Several politicians spoke out on this topic in October of this year. The head of the Federation Council Committee on Constitutional Legislation and State Building, Andrei Klishas, spoke out categorically against the return of the death penalty to the Russian Federation. He recalled that the Constitutional Court of the Russian Federation has repeatedly expressed the impossibility of returning the death penalty: “The court motivated this by the fact that as a result of a long moratorium on the use of the death penalty, stable guarantees of the human right not to be subjected to the death penalty have been formed.”
I am a categorical opponent of the death penalty. Obviously, it does not affect the crime situation.
Pavel Krasheninnikov, head of the State Duma Committee on State Construction and Legislation
Chairman of the Federation Council Valentina Matvienko also agrees with her colleague. According to her, at one time Russia made a civilizational choice: “And I am a supporter of the fact that the vector does not need to be changed, that there is no need to introduce the death penalty. This cannot be done." Former USSR President Mikhail Gorbachev shares a similar point of view: “I am against the death penalty. A lot of mistakes. Ineffective. And it's pointless."
State Duma deputy Yevgeny Primakov spoke out for the return of the “capital punishment”: “I want the death penalty to be restored in our country for violent crimes against children and the helpless, terrorism, betrayal of the Motherland and corruption on a scale that threatens the country, which is tantamount to betrayal.” His point of view on lifting the moratorium was supported by Sergei Mironov and Gennady Zyuganov, leaders of A Just Russia and the Communist Party of the Russian Federation.
The first deputy chairman of the State Duma Committee on State Construction and Legislation, Yuri Sinelshchikov, even advocated holding a referendum on this issue in Russia. He himself believes that we are talking about using the death penalty in very limited cases: “According to my estimates, the court could pass five, maximum 10 such sentences. I just take things into account in my mind and say that this would not be so often, but this measure should exist.”

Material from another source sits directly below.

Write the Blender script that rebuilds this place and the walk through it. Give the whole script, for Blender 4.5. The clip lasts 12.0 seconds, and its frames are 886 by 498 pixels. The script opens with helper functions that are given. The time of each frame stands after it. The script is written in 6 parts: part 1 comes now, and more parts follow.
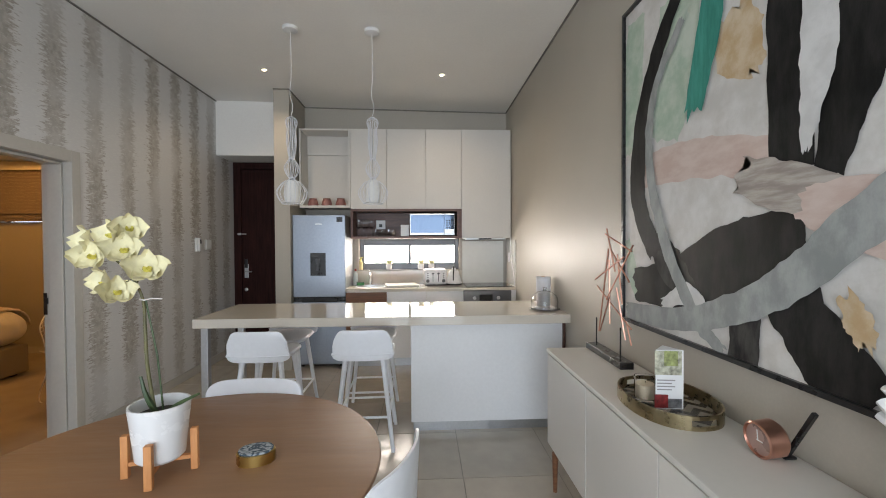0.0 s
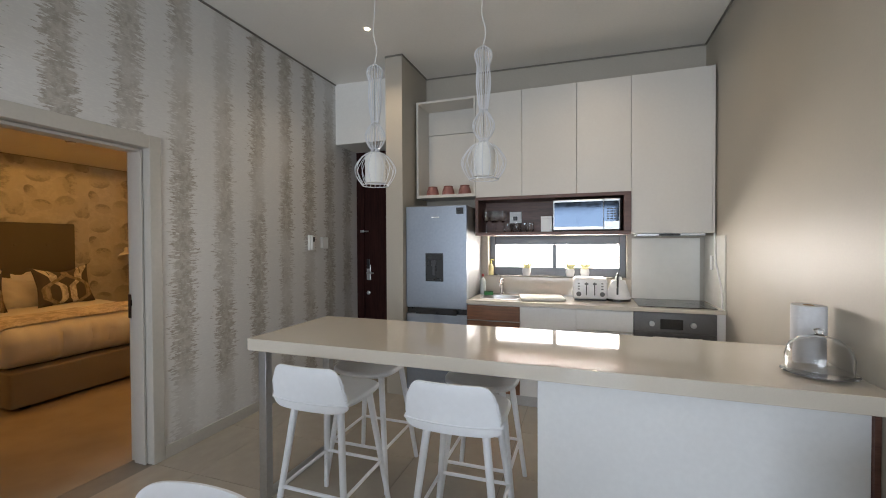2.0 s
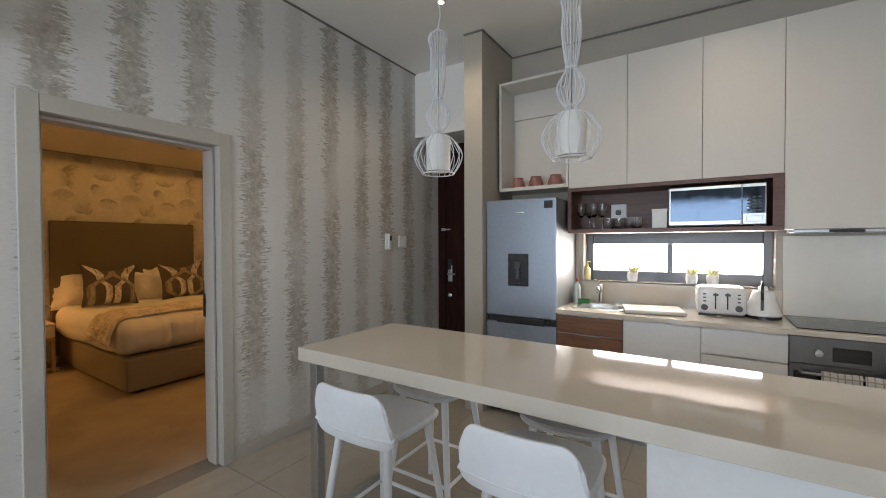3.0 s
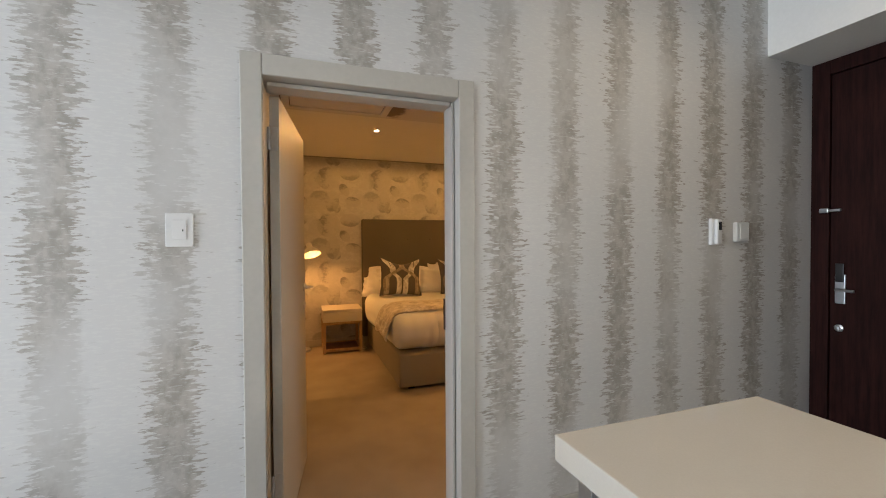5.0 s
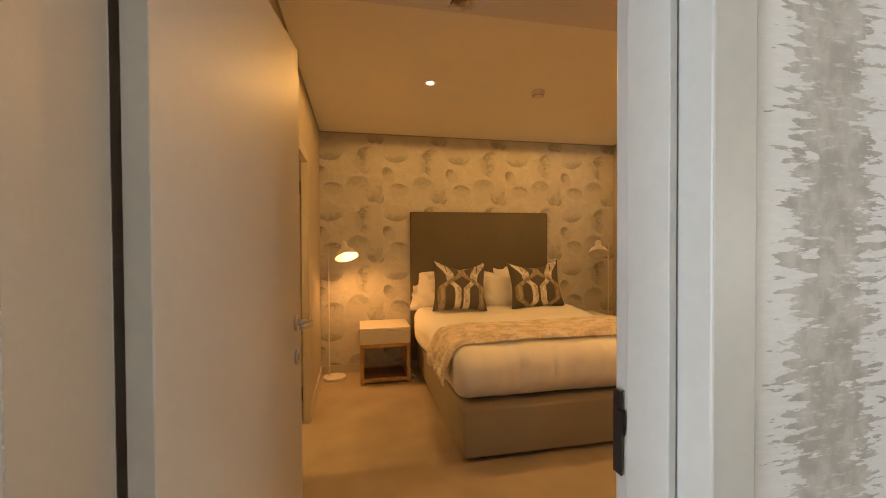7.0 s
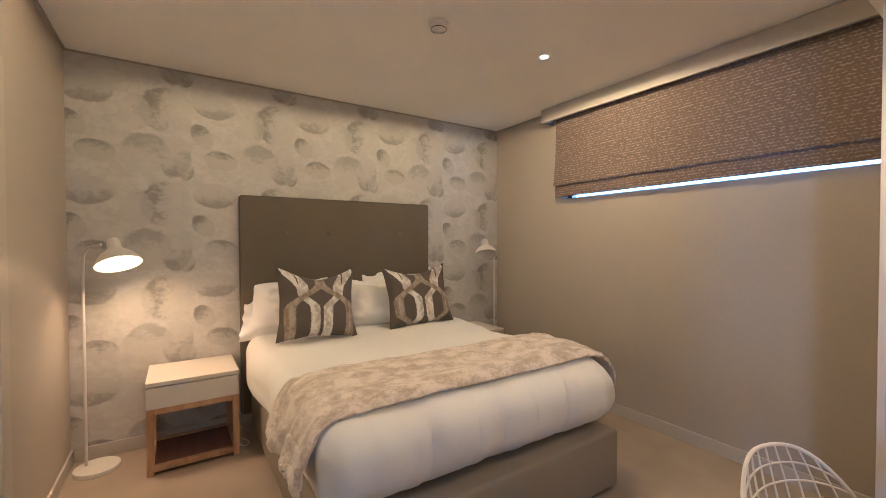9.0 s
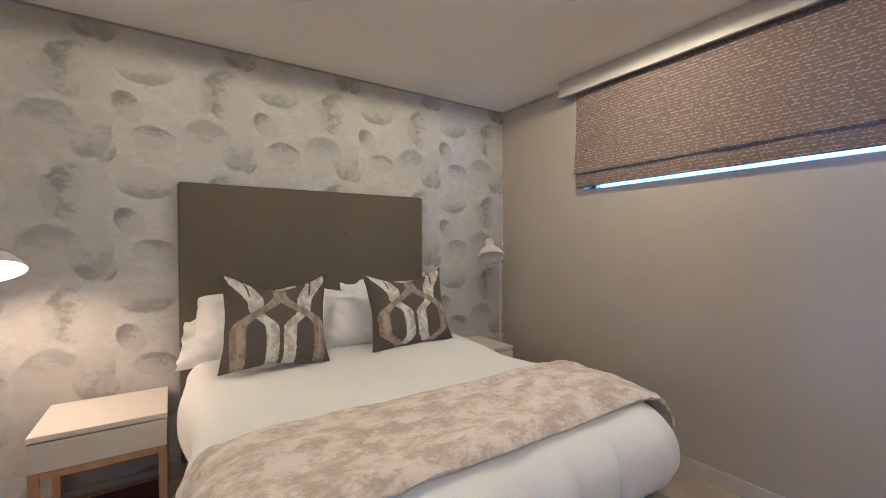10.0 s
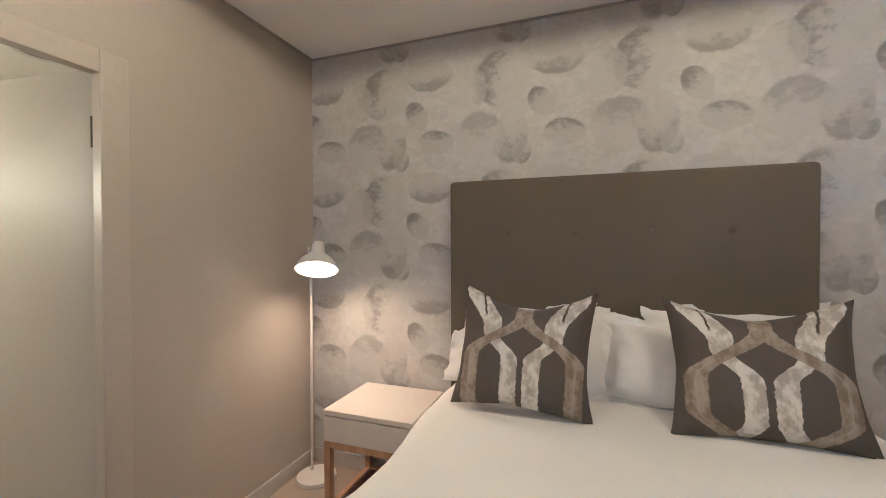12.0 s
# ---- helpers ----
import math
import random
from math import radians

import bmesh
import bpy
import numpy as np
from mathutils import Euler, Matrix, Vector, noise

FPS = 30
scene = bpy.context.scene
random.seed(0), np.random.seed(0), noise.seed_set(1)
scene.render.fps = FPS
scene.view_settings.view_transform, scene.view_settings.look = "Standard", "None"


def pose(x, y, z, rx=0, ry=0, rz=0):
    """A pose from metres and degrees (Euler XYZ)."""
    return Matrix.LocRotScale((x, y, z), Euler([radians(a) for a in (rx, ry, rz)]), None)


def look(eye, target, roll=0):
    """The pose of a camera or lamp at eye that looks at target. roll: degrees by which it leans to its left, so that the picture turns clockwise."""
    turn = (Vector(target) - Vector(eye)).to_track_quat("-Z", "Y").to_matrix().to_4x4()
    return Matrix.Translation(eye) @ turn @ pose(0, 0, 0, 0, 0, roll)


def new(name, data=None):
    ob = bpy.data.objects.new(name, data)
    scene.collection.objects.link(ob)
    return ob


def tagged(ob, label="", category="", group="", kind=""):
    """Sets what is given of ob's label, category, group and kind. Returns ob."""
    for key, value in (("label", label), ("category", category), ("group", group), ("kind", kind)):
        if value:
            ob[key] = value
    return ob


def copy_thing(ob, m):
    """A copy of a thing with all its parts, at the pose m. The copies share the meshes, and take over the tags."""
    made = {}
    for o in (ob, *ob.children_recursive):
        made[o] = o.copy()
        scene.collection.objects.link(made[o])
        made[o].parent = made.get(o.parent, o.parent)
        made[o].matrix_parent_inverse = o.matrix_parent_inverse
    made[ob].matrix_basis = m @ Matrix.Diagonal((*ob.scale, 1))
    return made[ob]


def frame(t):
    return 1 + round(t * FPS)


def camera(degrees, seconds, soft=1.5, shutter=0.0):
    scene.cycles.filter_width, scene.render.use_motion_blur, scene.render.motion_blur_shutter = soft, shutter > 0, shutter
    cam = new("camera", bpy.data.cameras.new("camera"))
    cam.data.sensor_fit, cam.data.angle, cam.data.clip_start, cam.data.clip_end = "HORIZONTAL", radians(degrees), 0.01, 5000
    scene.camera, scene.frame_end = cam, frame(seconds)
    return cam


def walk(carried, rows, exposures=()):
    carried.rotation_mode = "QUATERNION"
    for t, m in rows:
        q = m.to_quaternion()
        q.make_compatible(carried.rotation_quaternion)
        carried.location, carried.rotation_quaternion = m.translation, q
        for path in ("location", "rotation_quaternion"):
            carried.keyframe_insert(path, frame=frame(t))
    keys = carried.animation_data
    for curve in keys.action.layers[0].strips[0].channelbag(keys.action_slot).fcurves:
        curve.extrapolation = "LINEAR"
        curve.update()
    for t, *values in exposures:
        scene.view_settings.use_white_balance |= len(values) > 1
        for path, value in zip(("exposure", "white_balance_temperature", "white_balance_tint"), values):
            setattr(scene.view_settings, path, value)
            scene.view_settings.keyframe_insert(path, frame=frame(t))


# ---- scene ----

Well, how are we left without the death penalty for people who blew up houses, killing dozens, hundreds of people in Moscow! Well, why should this person stay on earth, breathe the same air as us, why should he still be on our budget, why should his people feed him? This is a complete anachronism in general. Why does this person have to exist? This is not a person, this is some kind of biological creature that is not a person, because elementary morality is incomprehensible to this person.
Yuri Sinelshchikov, first deputy chairman of the State Duma Committee on State Construction and Legislation
The parliamentarian added that the death penalty should exist for terrorists and pedophiles who re-offend. At the same time, Vladimir Putin's press secretary Dmitry Peskov emphasized that the issue of abolishing the death penalty is not being discussed in the Kremlin.